ARTICLE X. AMENDMENTS TO THE RETAIL BUSINESS DISTRICT ORDINANCE.
The Corporation has the power to adopt a resolution suggesting changes in the York Road Retail Business District from time to time, as prescribed in Article 15, Sections 113 (d) and 121 (c) (2) of the Code. Any and all changes in the ordinance shall rest in the members of the Corporation who, by a two-thirds vote of all present at a special or regular meeting, shall send such resolution to the Mayor and City Council of Baltimore, provided written notice of such intent has been submitted to the membership of record beforehand. The Mayor and City Council must then ratify any change(s) by ordinance, again, before said change(s) become effective.

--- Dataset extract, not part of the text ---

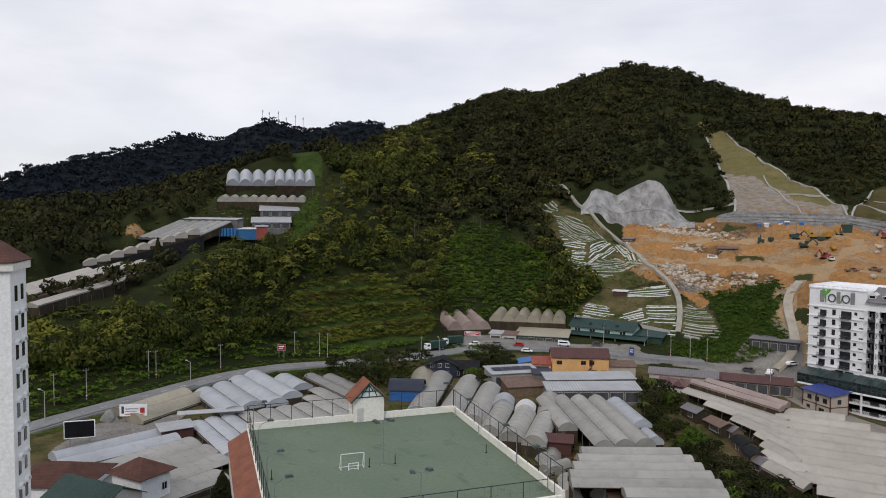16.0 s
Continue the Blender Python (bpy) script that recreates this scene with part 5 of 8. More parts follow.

ARTICLE XI. AMENDMENTS TO THESE BYLAWS.
These bylaws may be amended at any annual or special meeting of the Corporation by a two-thirds vote of all present, provided the amendment(s) has been submitted in writing to the membership of record beforehand.
ARTICLE XII. PARLIAMENTARY AUTHORITY.
The rules in the current edition of Robert's Rules of Order Newly Revised shall govern the Corporation in all cases to which they are applicable and in which they are not inconsistent with these Bylaws or any special rules of order the Corporation may adopt.